Stłuczka dwóch aut SOP. W jednym miał jechać prezydent Duda

Rafał Badowski
Pod koniec sierpnia w Krakowie doszło do stłuczki dwóch aut Służby Ochrony Państwa. W limuzynę SOP, którą miał jechać prezydent Andrzej Duda, uderzyło drugie auto tej formacji – podał portal TVN24. Wychodzi więc na to, że SOP ukryła stłuczkę z udziałem swoich aut.
W Krakowie pod koniec sierpnia doszło do stłuczki dwóch aut SOP. W jednym miał jechać Andrzej Duda. Fot. Sławomir Kamiński / Agencja Gazeta
Na pytanie dziennikarza czy w samochodzie jechał prezydent Andrzej Duda, MSWiA odpowiedziało jedynie, że "sytuacja nie miała wpływu na bezpieczeństwo osób ochranianych". Według rozmówców portalu z SOP, jednym z największych problemów jest brak odpowiedniej liczby doświadczonych kierowców i tak było także w przypadku stłuczki z udziałem auta, w którym jechał prezydent. Służby prasowe MSWiA potwierdziły, że doszło do niej 28 sierpnia.

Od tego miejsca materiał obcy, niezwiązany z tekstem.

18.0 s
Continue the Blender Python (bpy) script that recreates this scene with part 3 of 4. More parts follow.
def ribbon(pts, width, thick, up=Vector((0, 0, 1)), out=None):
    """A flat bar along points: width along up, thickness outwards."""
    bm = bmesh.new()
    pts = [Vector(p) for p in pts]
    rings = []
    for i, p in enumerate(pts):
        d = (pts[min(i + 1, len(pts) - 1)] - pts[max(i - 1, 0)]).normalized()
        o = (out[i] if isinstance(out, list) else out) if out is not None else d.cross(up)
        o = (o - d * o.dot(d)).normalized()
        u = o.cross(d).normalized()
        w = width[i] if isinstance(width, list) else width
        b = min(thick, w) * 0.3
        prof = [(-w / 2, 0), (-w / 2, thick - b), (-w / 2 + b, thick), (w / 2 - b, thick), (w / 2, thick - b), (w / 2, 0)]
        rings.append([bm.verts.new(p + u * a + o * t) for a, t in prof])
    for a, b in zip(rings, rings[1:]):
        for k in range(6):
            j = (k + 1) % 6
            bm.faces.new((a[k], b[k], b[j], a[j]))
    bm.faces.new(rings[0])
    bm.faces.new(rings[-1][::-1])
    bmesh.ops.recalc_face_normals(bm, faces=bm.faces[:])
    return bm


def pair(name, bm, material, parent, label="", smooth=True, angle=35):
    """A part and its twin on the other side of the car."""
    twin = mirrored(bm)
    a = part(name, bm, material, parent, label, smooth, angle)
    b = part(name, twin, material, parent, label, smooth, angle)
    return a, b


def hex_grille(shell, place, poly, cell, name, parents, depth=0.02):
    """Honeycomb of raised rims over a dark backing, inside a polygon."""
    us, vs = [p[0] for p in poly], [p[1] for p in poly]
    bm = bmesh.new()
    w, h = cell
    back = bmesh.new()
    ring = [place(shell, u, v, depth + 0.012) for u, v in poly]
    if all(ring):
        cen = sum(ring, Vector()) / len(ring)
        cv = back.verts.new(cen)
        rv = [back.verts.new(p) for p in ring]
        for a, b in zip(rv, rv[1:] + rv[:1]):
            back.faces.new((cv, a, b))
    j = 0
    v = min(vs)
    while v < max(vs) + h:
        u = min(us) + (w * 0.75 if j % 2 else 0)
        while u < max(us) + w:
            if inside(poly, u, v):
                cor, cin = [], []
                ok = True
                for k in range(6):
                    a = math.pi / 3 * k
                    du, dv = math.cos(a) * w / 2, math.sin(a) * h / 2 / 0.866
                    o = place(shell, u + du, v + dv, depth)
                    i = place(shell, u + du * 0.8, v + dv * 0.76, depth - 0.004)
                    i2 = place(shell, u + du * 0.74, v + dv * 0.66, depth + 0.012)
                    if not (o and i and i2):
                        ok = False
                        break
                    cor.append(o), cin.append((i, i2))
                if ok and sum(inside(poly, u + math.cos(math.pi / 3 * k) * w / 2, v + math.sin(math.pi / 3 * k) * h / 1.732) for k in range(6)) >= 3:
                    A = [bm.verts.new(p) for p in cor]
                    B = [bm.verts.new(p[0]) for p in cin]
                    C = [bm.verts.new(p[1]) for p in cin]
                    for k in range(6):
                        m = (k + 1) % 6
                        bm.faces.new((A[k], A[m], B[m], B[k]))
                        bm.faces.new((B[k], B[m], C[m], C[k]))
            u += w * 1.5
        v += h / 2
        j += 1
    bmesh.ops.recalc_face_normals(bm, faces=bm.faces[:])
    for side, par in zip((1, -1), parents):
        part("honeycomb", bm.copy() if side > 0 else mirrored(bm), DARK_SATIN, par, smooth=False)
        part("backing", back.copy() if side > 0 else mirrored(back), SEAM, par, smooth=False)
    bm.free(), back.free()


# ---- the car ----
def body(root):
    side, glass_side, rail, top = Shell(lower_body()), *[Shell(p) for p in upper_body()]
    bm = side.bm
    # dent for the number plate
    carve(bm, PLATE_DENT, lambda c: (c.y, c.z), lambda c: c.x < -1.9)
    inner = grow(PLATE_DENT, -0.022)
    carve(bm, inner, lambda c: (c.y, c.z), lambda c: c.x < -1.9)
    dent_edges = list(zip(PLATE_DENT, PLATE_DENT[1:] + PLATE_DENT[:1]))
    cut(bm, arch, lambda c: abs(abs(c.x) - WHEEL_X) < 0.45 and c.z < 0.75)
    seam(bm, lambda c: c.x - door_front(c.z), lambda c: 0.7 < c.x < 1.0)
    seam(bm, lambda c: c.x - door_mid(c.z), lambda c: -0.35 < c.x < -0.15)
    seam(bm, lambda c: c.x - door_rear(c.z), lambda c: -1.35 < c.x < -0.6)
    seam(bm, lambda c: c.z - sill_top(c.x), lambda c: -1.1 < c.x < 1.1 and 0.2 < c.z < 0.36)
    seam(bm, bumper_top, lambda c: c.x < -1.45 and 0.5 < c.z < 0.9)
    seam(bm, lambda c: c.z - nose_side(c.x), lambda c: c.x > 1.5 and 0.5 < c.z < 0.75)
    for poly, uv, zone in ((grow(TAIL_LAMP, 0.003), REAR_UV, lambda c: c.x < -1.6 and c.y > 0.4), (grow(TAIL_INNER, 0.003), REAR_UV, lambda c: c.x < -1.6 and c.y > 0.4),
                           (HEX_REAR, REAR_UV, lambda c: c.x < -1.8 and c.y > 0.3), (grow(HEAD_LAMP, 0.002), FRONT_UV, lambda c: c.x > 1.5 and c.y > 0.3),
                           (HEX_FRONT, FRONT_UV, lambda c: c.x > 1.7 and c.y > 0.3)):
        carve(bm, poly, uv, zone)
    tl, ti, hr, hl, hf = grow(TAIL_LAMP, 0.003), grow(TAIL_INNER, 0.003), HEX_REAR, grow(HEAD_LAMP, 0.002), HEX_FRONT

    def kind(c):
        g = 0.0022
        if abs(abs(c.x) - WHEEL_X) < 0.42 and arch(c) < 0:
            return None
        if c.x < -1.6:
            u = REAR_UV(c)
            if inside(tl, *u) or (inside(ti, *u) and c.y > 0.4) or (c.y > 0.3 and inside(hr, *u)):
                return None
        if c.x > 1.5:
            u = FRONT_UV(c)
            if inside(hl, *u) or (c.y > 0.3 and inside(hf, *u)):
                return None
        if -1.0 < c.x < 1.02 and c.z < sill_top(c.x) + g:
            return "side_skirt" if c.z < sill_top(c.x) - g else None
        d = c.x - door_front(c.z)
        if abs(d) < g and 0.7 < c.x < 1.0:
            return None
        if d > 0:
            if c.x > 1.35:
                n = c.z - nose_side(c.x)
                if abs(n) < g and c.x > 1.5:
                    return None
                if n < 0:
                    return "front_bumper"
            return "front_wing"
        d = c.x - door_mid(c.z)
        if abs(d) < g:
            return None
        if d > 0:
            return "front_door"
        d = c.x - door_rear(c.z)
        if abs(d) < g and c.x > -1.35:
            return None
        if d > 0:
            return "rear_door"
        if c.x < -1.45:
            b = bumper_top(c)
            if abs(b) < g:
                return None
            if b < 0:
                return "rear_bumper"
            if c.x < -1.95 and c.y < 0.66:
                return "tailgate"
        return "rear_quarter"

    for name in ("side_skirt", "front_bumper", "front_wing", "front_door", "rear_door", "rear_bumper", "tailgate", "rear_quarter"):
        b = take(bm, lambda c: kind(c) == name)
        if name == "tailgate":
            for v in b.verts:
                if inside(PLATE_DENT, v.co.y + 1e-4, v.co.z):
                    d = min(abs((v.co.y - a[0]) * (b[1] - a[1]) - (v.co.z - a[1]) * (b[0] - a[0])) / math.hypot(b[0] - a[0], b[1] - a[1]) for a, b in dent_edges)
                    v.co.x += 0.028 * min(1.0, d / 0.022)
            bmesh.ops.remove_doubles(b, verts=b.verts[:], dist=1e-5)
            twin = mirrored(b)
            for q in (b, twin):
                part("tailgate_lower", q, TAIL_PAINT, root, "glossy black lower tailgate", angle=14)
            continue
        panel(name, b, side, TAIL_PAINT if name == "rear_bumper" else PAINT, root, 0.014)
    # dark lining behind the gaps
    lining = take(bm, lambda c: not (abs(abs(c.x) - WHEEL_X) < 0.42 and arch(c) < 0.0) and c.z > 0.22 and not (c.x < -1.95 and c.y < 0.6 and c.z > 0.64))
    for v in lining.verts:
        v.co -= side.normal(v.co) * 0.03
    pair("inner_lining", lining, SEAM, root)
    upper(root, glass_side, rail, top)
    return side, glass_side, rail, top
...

– Wciąż jeździ w grupach ochronnych młodzież i cały czas zdarzają się stłuczki. Jedyna różnica polega na tym, że teraz te stłuczki są lepiej ukrywane i nie wychodzą na jaw – powiedział rozmówca TVN24.


"Podczas zatrzymania kolumny SOP na skrzyżowaniu przed sygnalizatorem, doszło do nieznacznego naruszenia zderzaka jednego z pojazdów, drugi pojazd nie posiadał żadnych uszkodzeń" - napisał o stłuczce wydział prasowy resortu. 

Do kolizji aut z udziałem SOP dochodzi często w ostatnich latach. W lutym głośno było o kolizji w Zakręcie pod Warszawą, kilka miesięcy później do wypadku doszlo na ulicy Czerniakowskiej. Pisaliśmy także o potężnych problemach ze znalezieniem doświadczonych kierowców w SOP.